DK: We shouldn't look too great here, even if today's results look a bit different than what everybody was probably expecting. But I am afraid that in qualifying the real pecking order here will become visible. These long straight lines are not our thing really. We still do have a power deficit. Having said that I still believe that we can have a good result here based on what we've seen today. We had pretty good sessions – even if we didn't run as much as others did, or as we should have. Both sessions were smooth, but the gap of about one second is not really Red Bull style – and that was basically due to the problems we had in sector two. Overall I think we are now in a situation where we really pull together very strongly – and that can make a huge difference.

Q: Most drivers say that Spa is one of their favourites. Despite the power deficit you have to deal with, is it also one of yours?

DK: It has a lot of very interesting parts. It is super flowing with fast sections – that's for me! It is even enjoyable to race here even if you have a bit of a power shortage. It's a driver's track so I always find something enjoyable here – even if I can do nothing about the missing straight-line speed.

Q: There have been rumours that Red Bull Racing could run with a Mercedes engine next season. Would that please you?

DK: I don't know about these negotiations. My opinion on that is that we as a team should do anything to get back in the winning habit - whatever it takes. The paramount thing is to win! We should do anything to have the most competitive package in the back of our car. We deserve it.

Q: What about the new starting procedure? Will it mean that you need to start from the first three to four rows not avoid the 'danger zone'?

DK: It is nothing special. Nothing really changes. There is a lot of talk, but in the end it is not much different. As for talk about the driver having massively more to do - b******t!

Q: Some say F1 racing lacks drivers with personality and lifestyle – that only Lewis Hamilton meets the criteria for the demands of a global sport. When will you have your big outing on the red carpets?

DK: Ha, I don't know.

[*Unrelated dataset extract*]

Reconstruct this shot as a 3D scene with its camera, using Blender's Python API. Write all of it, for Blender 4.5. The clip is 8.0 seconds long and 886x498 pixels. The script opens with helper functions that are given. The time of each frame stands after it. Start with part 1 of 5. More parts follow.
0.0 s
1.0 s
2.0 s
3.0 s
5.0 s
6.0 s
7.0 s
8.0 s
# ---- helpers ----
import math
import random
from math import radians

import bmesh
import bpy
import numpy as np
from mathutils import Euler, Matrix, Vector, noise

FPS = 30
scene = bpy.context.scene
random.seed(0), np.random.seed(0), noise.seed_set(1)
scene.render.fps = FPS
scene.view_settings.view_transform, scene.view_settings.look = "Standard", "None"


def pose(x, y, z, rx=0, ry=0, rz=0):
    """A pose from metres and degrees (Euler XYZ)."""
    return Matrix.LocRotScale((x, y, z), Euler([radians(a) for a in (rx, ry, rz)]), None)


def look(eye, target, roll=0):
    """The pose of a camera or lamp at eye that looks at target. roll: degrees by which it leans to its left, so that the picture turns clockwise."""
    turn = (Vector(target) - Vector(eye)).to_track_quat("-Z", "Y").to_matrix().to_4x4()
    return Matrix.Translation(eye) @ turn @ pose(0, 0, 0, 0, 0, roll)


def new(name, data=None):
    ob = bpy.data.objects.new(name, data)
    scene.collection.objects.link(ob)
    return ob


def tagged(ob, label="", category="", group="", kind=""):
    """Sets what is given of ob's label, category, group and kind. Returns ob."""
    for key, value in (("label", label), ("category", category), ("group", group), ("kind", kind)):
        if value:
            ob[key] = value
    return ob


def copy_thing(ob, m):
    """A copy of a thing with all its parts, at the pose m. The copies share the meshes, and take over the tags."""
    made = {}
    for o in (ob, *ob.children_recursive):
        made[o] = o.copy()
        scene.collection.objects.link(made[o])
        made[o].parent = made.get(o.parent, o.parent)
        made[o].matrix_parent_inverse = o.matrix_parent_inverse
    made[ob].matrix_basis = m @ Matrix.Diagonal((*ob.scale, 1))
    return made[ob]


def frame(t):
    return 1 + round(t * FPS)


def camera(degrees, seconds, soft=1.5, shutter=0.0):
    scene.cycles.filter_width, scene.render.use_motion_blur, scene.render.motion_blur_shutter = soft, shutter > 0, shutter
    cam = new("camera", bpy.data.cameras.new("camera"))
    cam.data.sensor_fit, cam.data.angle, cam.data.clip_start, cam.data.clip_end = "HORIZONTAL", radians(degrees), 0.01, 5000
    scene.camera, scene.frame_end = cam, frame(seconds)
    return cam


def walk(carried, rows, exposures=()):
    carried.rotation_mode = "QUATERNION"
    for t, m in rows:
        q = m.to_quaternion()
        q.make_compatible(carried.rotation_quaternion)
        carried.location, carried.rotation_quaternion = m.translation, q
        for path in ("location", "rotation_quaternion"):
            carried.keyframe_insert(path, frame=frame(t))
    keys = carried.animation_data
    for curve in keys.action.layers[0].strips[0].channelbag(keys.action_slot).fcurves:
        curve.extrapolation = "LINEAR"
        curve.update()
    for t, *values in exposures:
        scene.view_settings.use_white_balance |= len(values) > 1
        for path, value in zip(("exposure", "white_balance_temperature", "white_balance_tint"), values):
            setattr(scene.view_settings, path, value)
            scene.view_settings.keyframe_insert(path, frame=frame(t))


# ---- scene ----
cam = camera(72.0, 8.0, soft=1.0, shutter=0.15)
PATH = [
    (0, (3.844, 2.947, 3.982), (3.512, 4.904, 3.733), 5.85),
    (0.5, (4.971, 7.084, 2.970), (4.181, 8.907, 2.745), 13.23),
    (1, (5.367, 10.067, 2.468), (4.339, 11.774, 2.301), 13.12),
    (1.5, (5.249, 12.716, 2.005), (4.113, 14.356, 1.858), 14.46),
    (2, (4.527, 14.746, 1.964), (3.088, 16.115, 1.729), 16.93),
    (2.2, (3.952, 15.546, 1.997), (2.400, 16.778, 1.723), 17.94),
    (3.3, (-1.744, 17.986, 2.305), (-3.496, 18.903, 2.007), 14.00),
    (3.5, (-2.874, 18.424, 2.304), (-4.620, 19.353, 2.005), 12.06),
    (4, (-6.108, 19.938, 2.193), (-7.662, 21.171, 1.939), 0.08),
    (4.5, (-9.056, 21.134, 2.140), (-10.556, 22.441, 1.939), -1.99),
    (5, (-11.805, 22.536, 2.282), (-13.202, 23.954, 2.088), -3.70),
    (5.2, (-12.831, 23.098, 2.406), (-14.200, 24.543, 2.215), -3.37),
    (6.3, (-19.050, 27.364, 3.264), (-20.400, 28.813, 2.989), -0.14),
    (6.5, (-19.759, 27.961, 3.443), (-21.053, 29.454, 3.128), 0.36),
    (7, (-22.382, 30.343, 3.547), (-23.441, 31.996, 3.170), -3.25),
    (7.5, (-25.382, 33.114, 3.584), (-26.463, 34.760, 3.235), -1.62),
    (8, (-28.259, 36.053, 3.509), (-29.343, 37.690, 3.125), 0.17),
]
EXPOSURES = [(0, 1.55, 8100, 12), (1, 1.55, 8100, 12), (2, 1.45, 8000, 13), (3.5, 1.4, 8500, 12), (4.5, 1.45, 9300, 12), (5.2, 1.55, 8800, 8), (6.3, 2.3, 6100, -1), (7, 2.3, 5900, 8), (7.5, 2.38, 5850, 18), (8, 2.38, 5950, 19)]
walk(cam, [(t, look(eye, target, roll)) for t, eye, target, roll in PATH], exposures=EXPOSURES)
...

It is something that I am not really interested in. When the results come you become more of a household face - but I am not pushing for that. People have different life styles. What do you expect: that I smoke a cigarette in front of everybody and get badmouthed in the media? Or drink a bottle of whisky? People would say: 'Of course - the Russians!' No that's not for me. I like to live the life that I am living. I am living for Formula One, and that's enough for me. For me it makes more sense to be a bit of a mystery and not show everything - that's my style.

Q: The summer break gives drivers time to reflect on the first half of the season. How satisfied are you – and what do you want to achieve in the next half?

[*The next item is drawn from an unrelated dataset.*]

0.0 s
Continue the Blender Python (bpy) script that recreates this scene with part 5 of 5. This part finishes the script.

DK: I think these were quite positive months, especially given the tough start. I have grown super close with my team, and now we are prepared for bigger things in the future. And the future starts this weekend.

Q: What are the biggest differences between Toro Rosso and Red Bull Racing?

DK: More people - 600 more. I think that explains it all. And of course there is a difference in mentality between an Italian-based and a UK-based team. Where is more fun? I find my fun everywhere.